Training this talent takes time — years, not months. And it requires institutional foundations that are themselves underdeveloped: universities with AI research programmes, companies with AI engineering teams that can mentor junior talent, and an ecosystem of practice that allows knowledge to compound across organisations rather than remaining locked in individual companies.

The leapfrog narrative implicitly assumes that talent can be acquired or imported at the speed required. It cannot. Talent development is inherently a compounding process that cannot be accelerated beyond certain limits. Africa can and should invest aggressively in AI education and training. But expecting this investment to produce the talent density required for transformative AI deployment within a few years is not ambition. It is delusion.

What Can Actually Be Done

Rejecting the leapfrog myth does not mean rejecting AI in Africa. It means rejecting the fantasy that AI can be deployed in Africa the same way it is deployed in markets with fundamentally different infrastructure endowments. The opportunity is real. The path to capturing it is different from what the leapfrog narrative suggests.

First, investment must flow to the boring infrastructure that makes AI possible — not GPU clusters for frontier model training, but reliable electricity, affordable connectivity, and data centre capacity matched to actual demand. Without this foundation, AI deployment is not just inefficient. It is impossible.
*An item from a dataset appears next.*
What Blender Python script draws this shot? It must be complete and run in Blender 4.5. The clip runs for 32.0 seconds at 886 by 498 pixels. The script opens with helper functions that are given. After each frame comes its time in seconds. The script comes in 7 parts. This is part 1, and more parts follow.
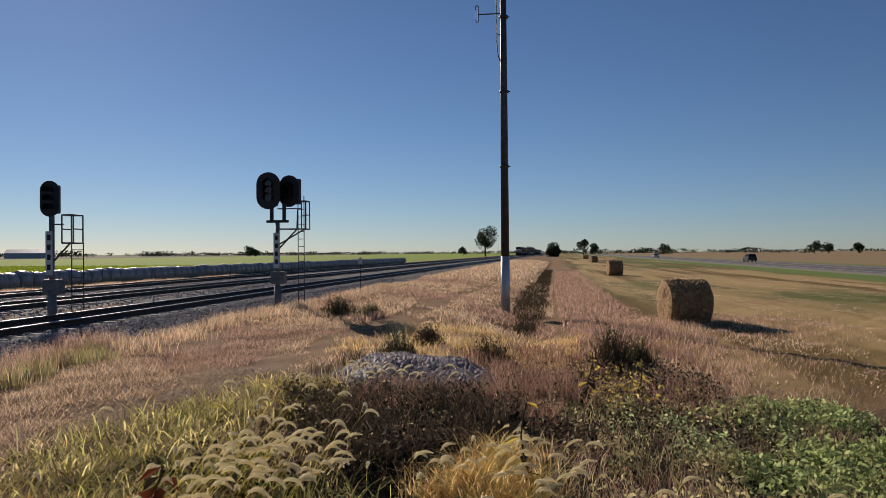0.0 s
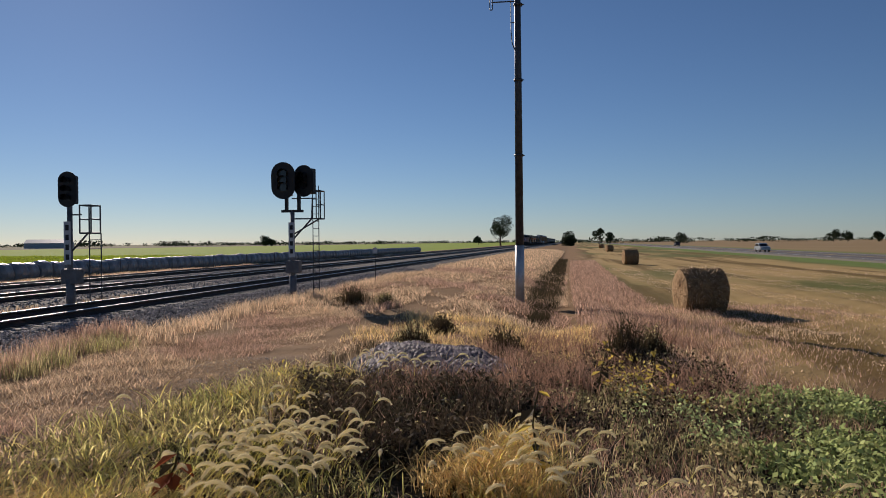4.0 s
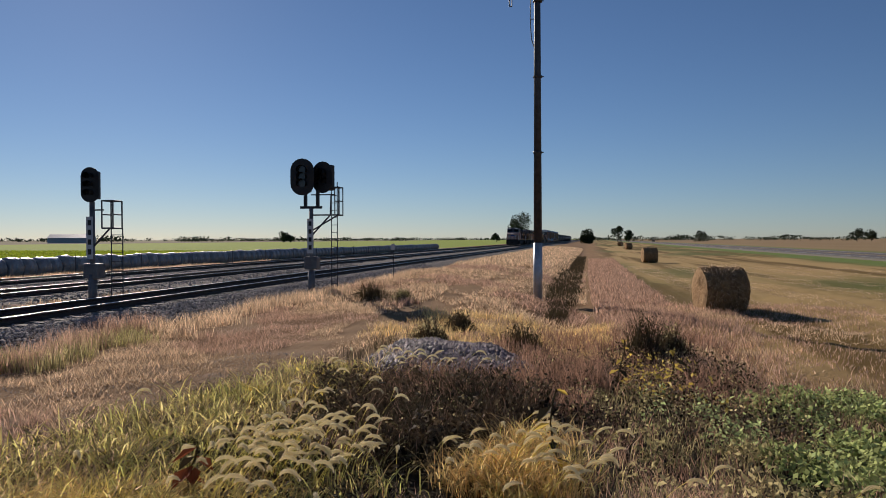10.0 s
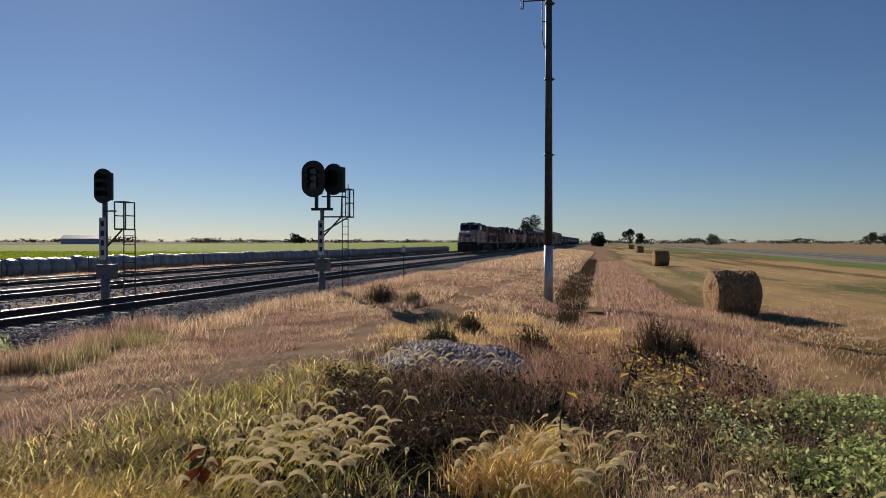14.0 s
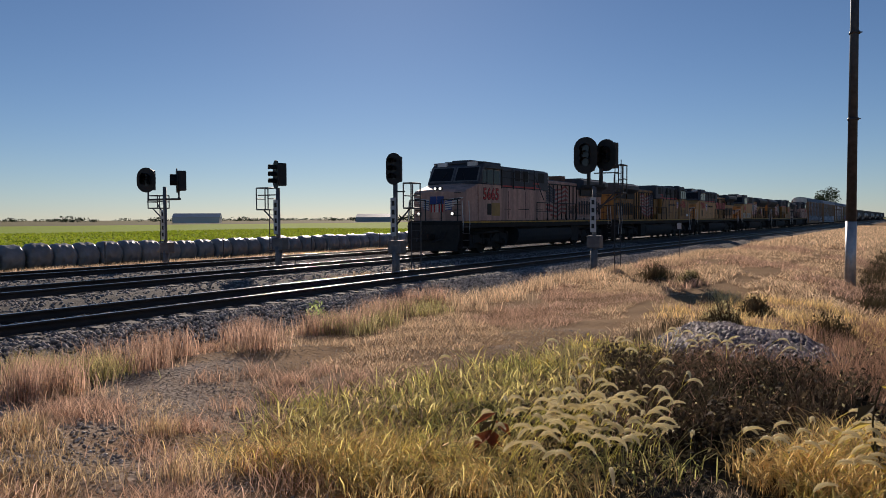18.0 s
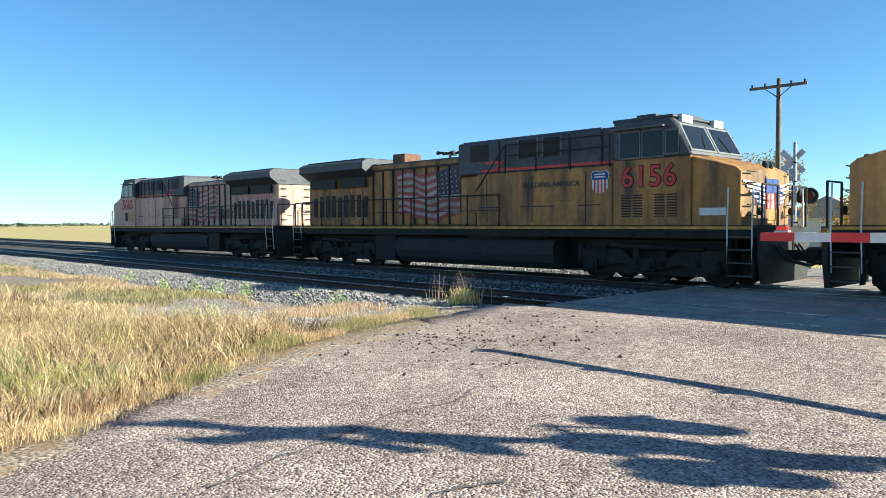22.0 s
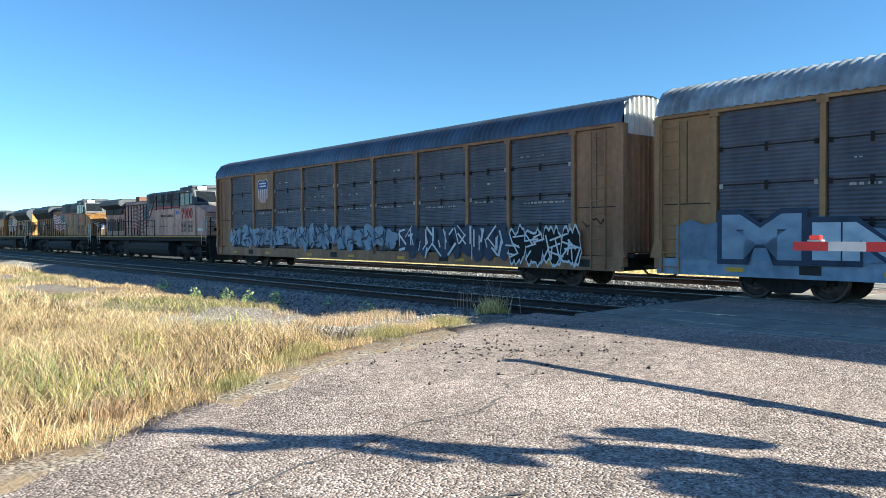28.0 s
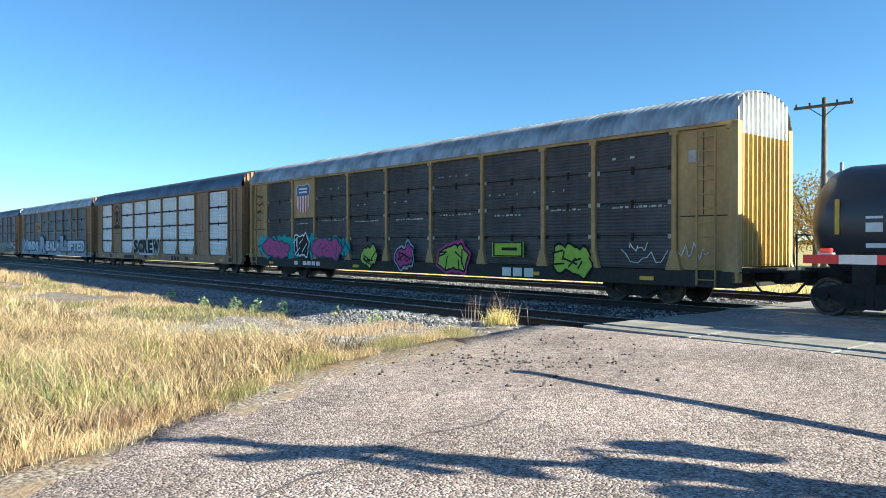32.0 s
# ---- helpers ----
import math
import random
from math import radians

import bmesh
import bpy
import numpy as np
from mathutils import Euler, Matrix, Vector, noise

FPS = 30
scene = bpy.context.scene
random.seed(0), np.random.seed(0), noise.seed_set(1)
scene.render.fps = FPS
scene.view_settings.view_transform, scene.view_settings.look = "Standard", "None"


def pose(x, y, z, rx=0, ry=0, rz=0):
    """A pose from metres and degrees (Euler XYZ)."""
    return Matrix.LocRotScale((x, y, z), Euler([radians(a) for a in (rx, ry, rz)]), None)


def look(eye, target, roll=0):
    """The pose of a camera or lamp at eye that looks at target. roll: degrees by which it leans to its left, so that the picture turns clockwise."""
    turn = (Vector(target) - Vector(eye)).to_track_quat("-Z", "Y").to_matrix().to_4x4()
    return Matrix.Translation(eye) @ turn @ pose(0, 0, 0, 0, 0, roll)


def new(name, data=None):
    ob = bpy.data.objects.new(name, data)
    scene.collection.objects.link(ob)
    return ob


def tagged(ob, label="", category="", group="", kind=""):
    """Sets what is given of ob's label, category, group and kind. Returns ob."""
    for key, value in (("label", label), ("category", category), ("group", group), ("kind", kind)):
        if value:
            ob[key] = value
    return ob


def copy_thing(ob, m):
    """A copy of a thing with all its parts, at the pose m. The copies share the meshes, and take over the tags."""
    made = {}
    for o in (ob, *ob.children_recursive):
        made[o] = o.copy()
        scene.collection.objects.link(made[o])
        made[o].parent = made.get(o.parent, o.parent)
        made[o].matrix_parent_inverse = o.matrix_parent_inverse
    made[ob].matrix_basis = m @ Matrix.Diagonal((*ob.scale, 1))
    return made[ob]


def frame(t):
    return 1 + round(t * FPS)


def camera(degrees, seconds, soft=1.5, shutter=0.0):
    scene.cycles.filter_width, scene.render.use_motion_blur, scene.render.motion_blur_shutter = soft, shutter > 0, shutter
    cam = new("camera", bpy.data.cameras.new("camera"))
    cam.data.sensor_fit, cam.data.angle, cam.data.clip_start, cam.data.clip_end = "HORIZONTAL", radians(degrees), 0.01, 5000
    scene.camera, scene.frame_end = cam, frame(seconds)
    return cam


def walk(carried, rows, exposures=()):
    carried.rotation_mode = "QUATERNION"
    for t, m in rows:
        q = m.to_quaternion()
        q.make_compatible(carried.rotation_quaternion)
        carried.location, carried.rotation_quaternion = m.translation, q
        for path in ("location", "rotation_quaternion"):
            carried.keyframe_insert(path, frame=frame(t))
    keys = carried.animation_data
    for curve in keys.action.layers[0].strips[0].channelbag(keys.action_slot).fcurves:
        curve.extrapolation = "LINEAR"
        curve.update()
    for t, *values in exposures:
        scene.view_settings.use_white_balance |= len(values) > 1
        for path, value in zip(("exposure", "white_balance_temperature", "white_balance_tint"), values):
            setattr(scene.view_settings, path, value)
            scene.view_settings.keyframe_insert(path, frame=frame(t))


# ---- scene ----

Second, data infrastructure must be treated as a strategic priority. This means investing in the collection, labelling, and governance of Africa-relevant datasets across languages, sectors, and geographies. It means building the institutional frameworks — data trusts, governance standards, privacy regulations — that allow data to be shared and used responsibly. And it means recognising that data infrastructure is not a one-time investment but an ongoing process that requires sustained funding and institutional commitment.

Third, AI deployment in Africa should prioritise applications that work within existing infrastructure constraints rather than assuming those constraints will be solved. Edge AI, small language models, offline-capable inference, and applications that deliver value at low bandwidth and intermittent connectivity — these are not compromises. They are the appropriate technological choices for the environment.

Fourth, talent development must be treated as the binding constraint it is, with investment timelines measured in decades rather than quarters. This means funding AI research at African universities, supporting the development of AI engineering teams within African companies, and creating the institutional conditions for a self-sustaining AI talent ecosystem to emerge.

The Honest Assessment

The AI leapfrog narrative serves a purpose. It attracts attention, mobilises capital, and creates urgency around an important technological transition. But it also creates expectations that cannot be met, strategies that cannot be executed, and disappointment that undermines confidence in the genuine opportunity that AI represents for African markets.

The honest assessment is this: Africa will not leapfrog into AI leadership. It will build its way there — slowly, incrementally, through the unglamorous work of constructing the infrastructure, generating the data, and developing the talent that AI requires. This path is less exciting than the leapfrog narrative promises. It is also the only path that leads anywhere real.

The mobile phone revolution that the leapfrog narrative celebrates did not happen overnight. It took two decades of investment in telecommunications infrastructure, regulatory reform, and ecosystem development. The AI opportunity in Africa will follow a similar trajectory — real, significant, and transformative, but measured in decades rather than years, and built on infrastructure rather than aspirations.

Those who understand this will build for the long term and capture the genuine opportunity. Those who believe the leapfrog myth will invest in castles built on sand and wonder why the foundation keeps shifting.